Hamza came home from school crying yesterday. The cause? His first loose tooth.
“Mamma, it’s hurting me!” he said, burying himself in my arms. I was amused, excited and sad at the same time. The last of my children had reached this precious childhood milestone – the first loose tooth.
All of Hamza’s firsts are bittersweet for his father and I because he is our last child. We don’t plan on having any more children (although God knows best), as these three munchkins are quite enough for us. In Hamza’s first year of life, I anxiously charted all his developmental milestones, comparing them to Lil D’s first year of life.
With Autism Spectrum Disorder, you hear of ASD usually developing on two tracks: a child is slow and doesn’t progress from the beginning, or he is progressing fairly normally — learning to talk, reaching all his milestones — and then something happens (whether it’s vaccine-related or something else) and he immediately regresses into an ASD diagnosis.
Lil D was track one.
When Amal was born, I monitored her to make sure she was hitting all her marks on time, but not as close as I wanted to. Her first year coincided with that first horrible, crucial, agonizing year of Lil D’s autism diagnosis. And so, as she did everything like she was supposed to – rolling over at four months, smiling, making eye contact, reaching out for us, pointing and finally calling us Mamma and Baba, I sighed with relief while focusing like a madwoman on Lil D.
When Hamza came along, we were set in our path. I was more well-versed in autism speak, and we had things (more or less) in place for Lil D – school, therapy and other ongoing interventions. So I had more time to obsess over our youngest, who’s early months were plagued by eczema, rashes and suspected allergies. All of that made me worry about his development, and if ASD was in his future.
He’s not smiling, I would wail to my husband. He doesn’t seem to recognize me! He’s upset all the time.
We’ll figure it out, my husband assured me. It’s some sort of allergy, and we’ll figure it out. But still I worried, until a non-important-but-oh-so-monumental-moment that happened when Hamza was five months old.
After nursing him and burping him in our upstairs bedroom, I handed Hamza to my husband. He walked down the stairs with Hamza propped upright on his shoulder. I stood at the top of the stairs watching, and Hamza followed me with his eyes, all the way down. At the bottom of the stairs, he reached up to me and smiled.
Did you see that? He sees you. He wants you. He knows you, my husband said. Shukar Alhamdulillah.
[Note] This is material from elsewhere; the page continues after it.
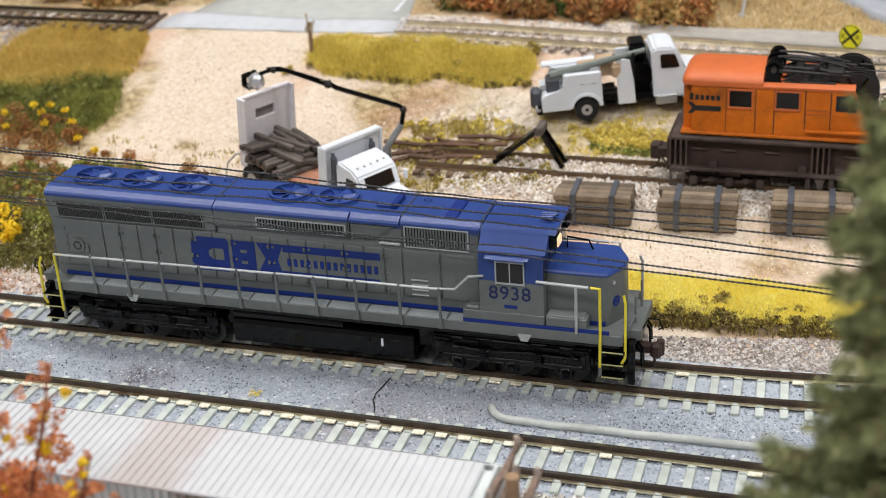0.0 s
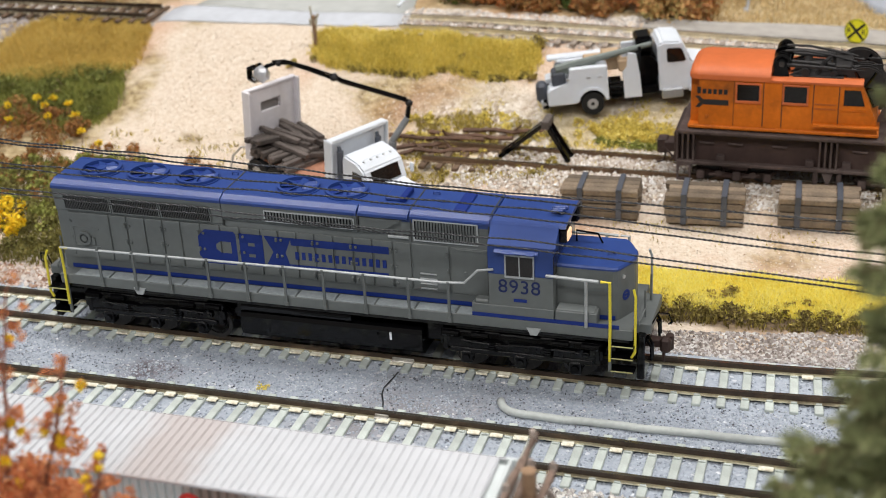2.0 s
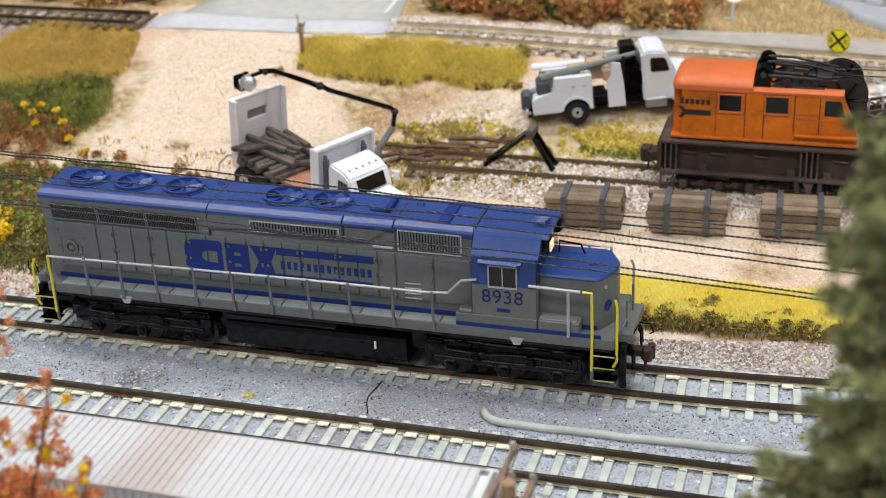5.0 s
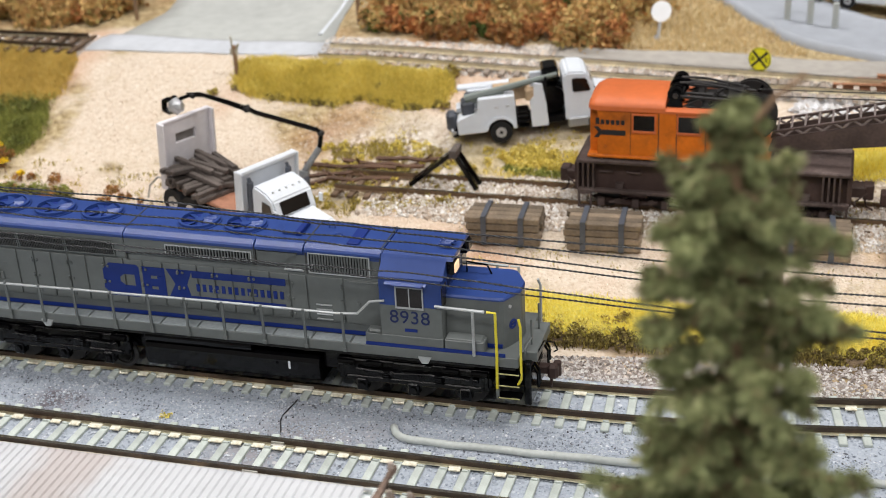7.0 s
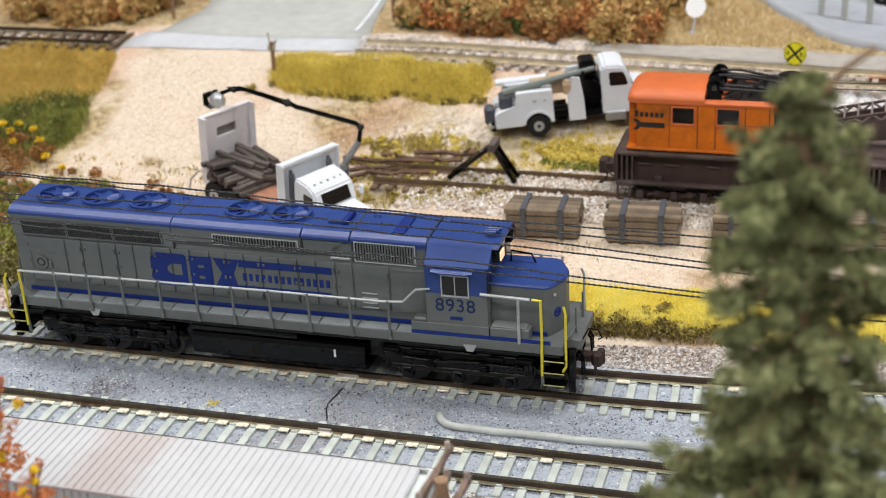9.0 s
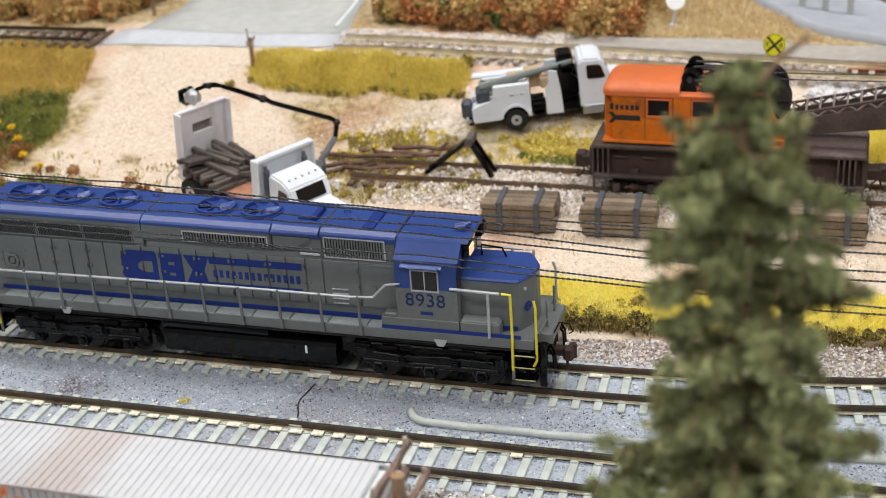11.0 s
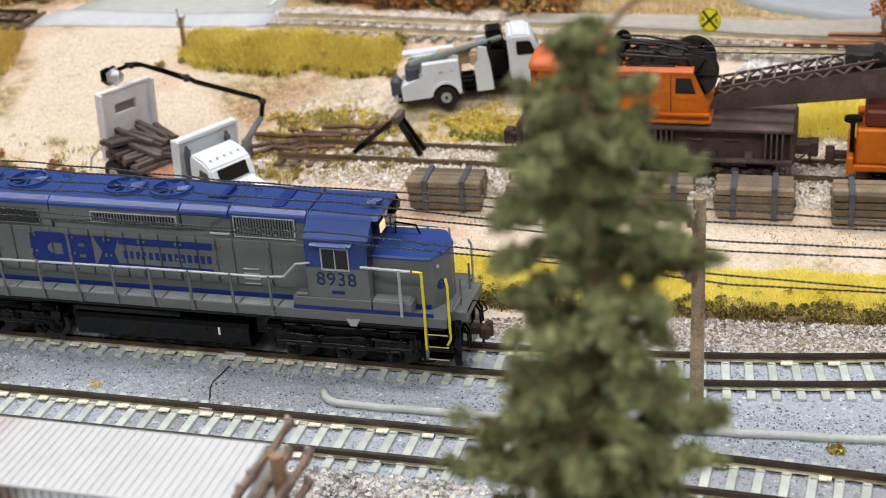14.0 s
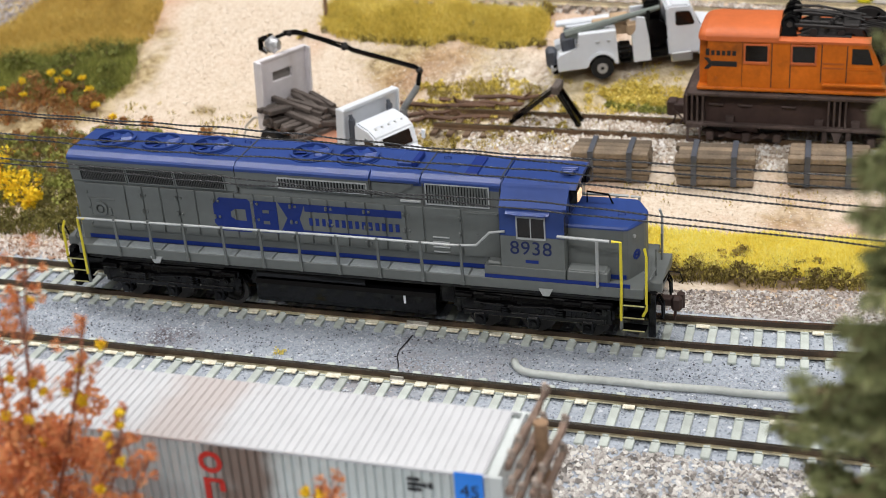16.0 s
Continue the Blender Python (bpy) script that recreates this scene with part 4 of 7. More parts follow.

As the months progressed and we figured out Hamza’s allergies (some of which coincided neatly with Lil D’s gluten-free/casein free diet) and put the whole family on a Hamza-and-Lil D-friendly diet, things definitely improved for the Little Lion. Hamza hit his milestones on schedule, and his speech progressed beautifully.
Many of his “firsts” were cherished because they were (more likely than not) our last “firsts.” And whereas with Amal, we did feel bittersweet at times about her physical, emotional and intellectual growth because she surpassed Lil D so quickly, we learned not to put that damper on ourselves with Hamza.
Live and let live. They are each individual children with individual paths to travel.
Still, Hamza’s loose tooth yesterday brought me back to Lil D and his loose teeth over the years. When our children cut their first teeth and when they lose their first teeth are one of the few things they share in common developmental-wise. Apparently ASD has no hold on when teeth come or fall in our family.
A child’s first loose tooth can be a sweet experience for parents and kids. That gap-tooth smile is something every parent I know loves to see. Or when adult teeth come in and kids’ smiles look so funny with gaps, big adult teeth and baby teeth. Each tooth Amal lost was an event, with her informing us on every step, from the barest of a wiggle to freaking out over what she could eat (it’ll hurt my tooth!) to pushing it with her tongue, to fears that she would swallow the tooth, to her father teasing her to let him tie a string to the tooth and pull it out, to finally when the tooth actually came out.
I see Hamza being the same way, starting with his dramatic, tear-filled exit from my husband’s car yesterday.
Lil D — well the only indication I got that he had a loose tooth was when I would see him put his hands in his mouth. But even that wasn’t the best of indications because he’s always been an oral child – a child prone to putting things in his mouth, including his fingers. His first loose tooth, when we finally discovered it, was an unnerving thing for him. As much as I explained what was happening, I didn’t know if he understood me. For a long time it dangled, just needing a gentle tug to get it out. But he wouldn’t let anyone touch it.
One morning, I picked him up from the preschool where he was spending time with a “typical” kindergarten class as preparation for his transition to public school from his private autism school, and his aide met me with a beaming smile and handed me a wrapped tissue.
It was Lil D’s tooth.
He seemed so uncomfortable and I could see him playing with it, but not wanting to pull it. So I asked him to let me see, and he let me touch it. I just gave it a tug and it came out! He was very happy and hugged me, she told me.
His first tooth, in the palm of my hands. He spoke no words about it. Just poked his tongue in the gap for the next two days as he got used to the new feeling in his mouth.
It was a typical loose tooth experience, but as with everything else it was not.